Walton
Viola Concerto [1961 revised version]
Brahms
Symphony No.4 in E minor, Op.98
Antoine Tamestit (viola)
London Symphony Orchestra
Robin Ticciati
Reviewed by: Peter Reed
Reviewed: 28 October, 2021
Venue: Hall, Barbican Centre, London
We are currently blessed with some very distinguished viola players breathing life into works both established and new. One of them is Antoine Tamestit, whose performance in Walton’s Viola Concerto should have been enough to resolve any current problems with Anglo/French entente not-so-cordiale. Walton wrote it when he was twenty-six, and, after Lionel Tertis turned it down, Paul Hindemith was the soloist for the premiere in 1929. Despite some exuberant moments, it is the introspective antithesis of Façade or Portsmouth Point from around the same time. Its form also suits the instrument well – a first movement observing sonata rules while succumbing to slow-movement melancholy and haunted, halting dances, followed by a brief, dazzling Vivo, then a Finale that reverts to the opening’s quizzical lyricism to bring matters to an equivocal close.
Tamestit has a magical facility for making a sound that seems unimpeded by any sort of barrier (he was playing his fabulous Stradivarius from 1672) and which defies categorisation, beyond an irresistible vocal quality, a finely judged use of vibrato, an inward nobility, and a preference for the shadows, backed up by an unfussy virtuosity. As he has proved in Berlioz’s Harold in Italy, Tamestit has a genius for subtly breathing character into music so that the listener instinctively gets how it hangs together, and this was a performance that read between the lines with uncanny perception.

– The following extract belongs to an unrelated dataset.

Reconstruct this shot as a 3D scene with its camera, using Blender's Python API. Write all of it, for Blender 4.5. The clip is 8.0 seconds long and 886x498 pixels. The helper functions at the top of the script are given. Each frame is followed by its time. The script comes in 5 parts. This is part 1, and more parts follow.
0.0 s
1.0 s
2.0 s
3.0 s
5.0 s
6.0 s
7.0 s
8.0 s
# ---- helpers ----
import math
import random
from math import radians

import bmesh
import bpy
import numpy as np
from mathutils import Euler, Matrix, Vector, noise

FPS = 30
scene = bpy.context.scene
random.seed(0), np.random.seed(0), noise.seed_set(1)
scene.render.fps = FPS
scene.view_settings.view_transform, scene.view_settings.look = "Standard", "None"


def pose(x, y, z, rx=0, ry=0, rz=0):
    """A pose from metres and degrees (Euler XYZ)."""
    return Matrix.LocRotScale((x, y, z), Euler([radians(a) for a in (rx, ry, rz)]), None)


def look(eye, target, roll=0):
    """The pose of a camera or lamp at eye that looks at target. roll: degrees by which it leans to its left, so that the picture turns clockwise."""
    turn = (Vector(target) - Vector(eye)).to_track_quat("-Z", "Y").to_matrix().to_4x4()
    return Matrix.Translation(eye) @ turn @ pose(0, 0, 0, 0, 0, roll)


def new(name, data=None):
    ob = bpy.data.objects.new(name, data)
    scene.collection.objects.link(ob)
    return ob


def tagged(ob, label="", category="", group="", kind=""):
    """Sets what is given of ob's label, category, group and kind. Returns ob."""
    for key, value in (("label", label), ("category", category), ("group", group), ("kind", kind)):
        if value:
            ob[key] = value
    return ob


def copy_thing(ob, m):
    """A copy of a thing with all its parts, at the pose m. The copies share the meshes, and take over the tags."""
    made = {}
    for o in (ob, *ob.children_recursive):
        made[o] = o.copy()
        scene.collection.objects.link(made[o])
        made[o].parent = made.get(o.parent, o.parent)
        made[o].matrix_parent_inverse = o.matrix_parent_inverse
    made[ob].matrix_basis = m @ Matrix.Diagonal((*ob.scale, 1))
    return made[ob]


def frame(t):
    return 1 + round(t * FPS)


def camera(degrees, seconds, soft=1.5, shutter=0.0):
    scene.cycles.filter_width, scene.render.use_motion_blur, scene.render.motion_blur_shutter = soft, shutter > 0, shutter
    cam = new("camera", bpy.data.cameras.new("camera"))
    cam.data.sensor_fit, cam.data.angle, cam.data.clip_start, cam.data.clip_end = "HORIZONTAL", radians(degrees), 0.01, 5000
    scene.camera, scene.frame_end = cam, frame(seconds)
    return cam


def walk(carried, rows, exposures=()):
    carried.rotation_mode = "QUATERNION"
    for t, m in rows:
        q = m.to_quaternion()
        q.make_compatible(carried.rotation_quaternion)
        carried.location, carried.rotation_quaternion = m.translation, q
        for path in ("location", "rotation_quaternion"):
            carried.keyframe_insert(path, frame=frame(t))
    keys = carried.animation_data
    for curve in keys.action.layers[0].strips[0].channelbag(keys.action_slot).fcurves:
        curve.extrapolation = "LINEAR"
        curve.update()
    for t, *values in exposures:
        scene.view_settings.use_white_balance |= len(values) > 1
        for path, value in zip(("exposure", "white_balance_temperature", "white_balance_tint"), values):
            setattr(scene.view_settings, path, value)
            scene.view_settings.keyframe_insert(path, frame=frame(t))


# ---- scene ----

Ticciati’s conducting was a masterly application of surreptitious pressure and support that could be galvanised into something more symphonic, and he had his ear finely tuned in to Walton’s luminous orchestration – in the now-standard revision in which he reduced woodwind and brass and added a harp – from a still sizeable LSO. While this is very much a romantic concerto, with the soloist in pole position, Tamestit clearly enjoyed exchanges with other solos, played with the LSO’s customary élan, and he was an ideal messenger for Walton’s almost Elgarian skill at hiding behind the notes in this inexhaustible work. The elegiac close folded naturally into Tamestit’s encore, the ‘Sarabande’ from a Bach Cello Suite.
Ticciati knows Brahms’s Symphonies inside out, and it showed in his and the LSO’s magisterial command of No.4. This was the first time I’d heard the LSO live, probably since 2019, and the sheer glamour of its sound compounded by Barbican Hall’s super-responsive acoustic took a bit of adjustment. Ticciati’s athletic podium style coaxed a first movement of unsparing clarity and fiery tragedy, and if it seemed to be more in the foreground, things changed in the Andante moderato, with the horns and woodwinds providing layers of quasi-vocal playing. The trombones were spectacularly baleful in the passacaglia Finale, and despite the delicacy of the middle sequence of variations, the Symphony closed in uncompromising bleakness, mitigated somewhat by a gentle encore, the tenth and last of Dvořàk’s Opus 59 Legends.